Lily Iona MacKenzie's Blog for Writers & Readers

MY BLOG POSTS COMMENT ON SOME ASPECTS OF WRITING & READING.

How I Gave Birth to My Novel’s Title!

For writers, titles are tough. There’s no getting around it. Revising a piece we’re working on many times can be the only way we finally find the core of an article, or anything else we’re writing. It is also true for coming up with an appropriate title. Often, it can take many attempts before we finally connect with one that feels right.

I learned how true this is when I was doing final edits to my soon-to-be-released novel (October 15, 2021). The work is a sequel to Freefall: A Divine Comedy, a novel that Pen-L Publishing released in 2019 (they’re also publishing the sequel), and it shows how Freefall’s main character Tillie was influenced by her early years.

The title for the sequel has gone through so many transformations that it’s hard to keep up with it! But first an overview of the narrative, a synopsis I created when I thought the title would be Confessions of a Canadian Girl in Training, though I had also considered Tillie’s Thirst for Thrills, Tillie’s Lust for Life, and Portraits of a Canadian Girl in Training.

Forces of the fast-approaching ‘60s—a decade of rebellion, discovery, and change—have already started working within the younger Tillie Bishop, the main character in Confessions of a Canadian Girl in Training (CGIT). Abandoned by her mother, and on her own from the age of fifteen, she quickly becomes street wise. Early on, she sheds whatever she’s learned as a Canadian Girl in Training (CGIT), preferring to make up her own rules. Creating Christmas candles and tree decorations at CGIT meetings does nothing for her. She prefers smoking cigarettes in the church bathroom during meetings and playing kissing games afterward in a park with neighborhood boys. She also would sooner read her mother’s movie and true romance magazines than textbooks. They excite her about what the future holds—dating men and having sex. Glamor becomes her guiding star. Though she fails at the religious ideals of being a Canadian Girl in Training, she succeeds at something else—a burgeoning acceptance of her wayward self.
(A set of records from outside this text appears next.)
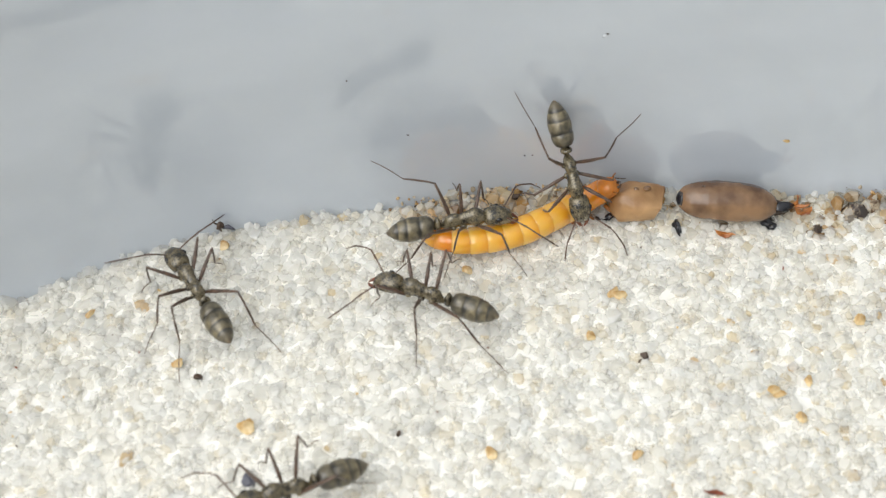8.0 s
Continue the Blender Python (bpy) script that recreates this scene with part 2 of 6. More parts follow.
nz = nt.nodes.new("ShaderNodeTexNoise")
nz.inputs["Scale"].default_value, nz.inputs["Detail"].default_value = 2600, 6
hs = nt.nodes.new("ShaderNodeMapRange")
hs.inputs["From Min"].default_value, hs.inputs["From Max"].default_value = 0.35, 0.65
hs.inputs["To Min"].default_value, hs.inputs["To Max"].default_value = 0.35, 1.25
ml = nt.nodes.new("ShaderNodeMix")
ml.data_type, ml.blend_type = "RGBA", "MULTIPLY"
ml.inputs["Factor"].default_value = 1.0
bs = nt.nodes["Principled BSDF"].inputs["Base Color"]
nt.links.new(tc.outputs["Object"], nz.inputs["Vector"])
nt.links.new(nz.outputs["Fac"], hs.inputs["Value"])
nt.links.new(bs.links[0].from_socket, ml.inputs["A"])
nt.links.new(hs.outputs["Result"], ml.inputs["B"])
nt.links.new(ml.outputs["Result"], bs)

# rings of the larva: pale middle, darker hind edge of each segment
nt = M_LARVA.node_tree
tc = nt.nodes.new("ShaderNodeTexCoord")
sx = nt.nodes.new("ShaderNodeSeparateXYZ")
nz = nt.nodes.new("ShaderNodeTexNoise")
nz.inputs["Scale"].default_value = 900
mx = nt.nodes.new("ShaderNodeMath")
mx.operation, mx.inputs[1].default_value = "MULTIPLY_ADD", 0.5 * MM
mr = nt.nodes.new("ShaderNodeMapRange")
mr.inputs["From Min"].default_value, mr.inputs["From Max"].default_value = -0.55 * MM, 1.15 * MM
nt.links.new(tc.outputs["Object"], sx.inputs["Vector"])
nt.links.new(tc.outputs["Object"], nz.inputs["Vector"])
nt.links.new(nz.outputs["Fac"], mx.inputs[0])
nt.links.new(sx.outputs["X"], mx.inputs[2])
nt.links.new(mx.outputs[0], mr.inputs["Value"])
ramp_colour(M_LARVA, mr.outputs["Result"], [(0.0, (0.40, 0.14, 0.012)), (0.06, (0.66, 0.30, 0.03)), (0.16, (0.86, 0.47, 0.075)), (0.5, (0.84, 0.41, 0.035)), (0.82, (0.76, 0.31, 0.015)), (1.0, (0.56, 0.20, 0.012))])

# the skin behind the head and at the tail is a deeper orange
M_LARVA_DEEP = M_LARVA.copy()
M_LARVA_DEEP.name = "orange_larva_skin"
for e in M_LARVA_DEEP.node_tree.nodes["Color Ramp"].color_ramp.elements:
    r, g, b, a = e.color
    e.color = (r * 0.96, g * 0.70, b * 0.45, a)

# clear pane: mostly see-through with a faint gloss
M_GLASS = bpy.data.materials.new("clear_acrylic")
M_GLASS.use_nodes = True
nt = M_GLASS.node_tree
nt.nodes.clear()
o = nt.nodes.new("ShaderNodeOutputMaterial")
mix = nt.nodes.new("ShaderNodeMixShader")
tr = nt.nodes.new("ShaderNodeBsdfTransparent")
tr.inputs["Color"].default_value = (0.97, 0.985, 0.99, 1)
gl = nt.nodes.new("ShaderNodeBsdfGlossy")
gl.inputs["Roughness"].default_value = 0.05
mix.inputs["Fac"].default_value = 0.012
nt.links.new(tr.outputs[0], mix.inputs[1])
nt.links.new(gl.outputs[0], mix.inputs[2])
nt.links.new(mix.outputs[0], o.inputs["Surface"])


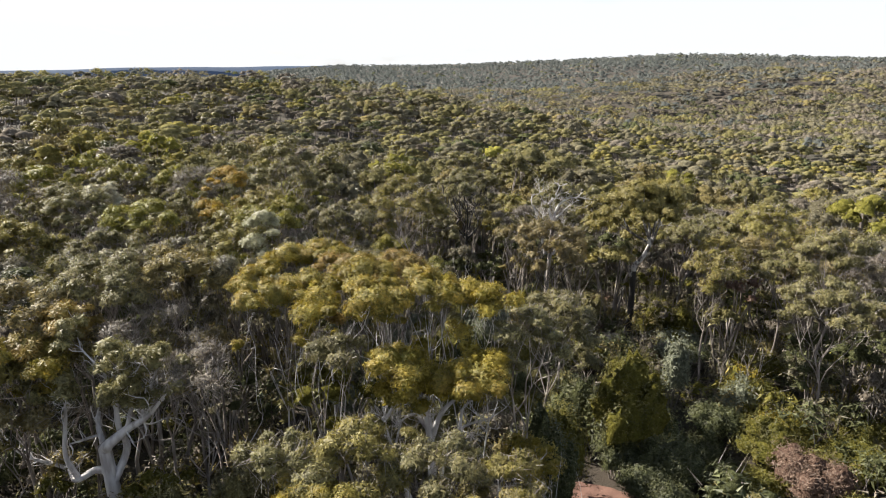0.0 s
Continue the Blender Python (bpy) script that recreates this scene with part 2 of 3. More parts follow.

I ended up thinking that Confessions of a Canadian Girl in Training would be more evocative since readers would wonder what this character had to confess and might also be curious about what Canadian Girls in Training do. My publisher and I were moving ahead with edits, thinking that this would be the final title. But then I realized it might work for Canadians who are familiar with CGIT, but what about my American readers?

Concerned, I submitted both the cover in progress along with the Confessions of a Canadian Girl in Training title to several Facebook groups whose members are mainly writers. While some liked the working title, Confessions, most were puzzled by it because it didn’t give much insight into the novel’s contents. So my publishers and I returned to the drawing board and tossed back and forth several possibilities. None clicked.

But then Kimberly Pennell came up with The Ripening: A Canadian Girl Grows Up! It immediately resonated with me and others I tried it out on. It indicates that the narrative is a coming of age story, and “the ripening” suggests it will be rich in sensory details and likely sexual ones as well.

So, dear readers, that’s my story about how I gave birth of one of my titles. I hope it inspires you to push your own efforts until you find the one that gives the message you want.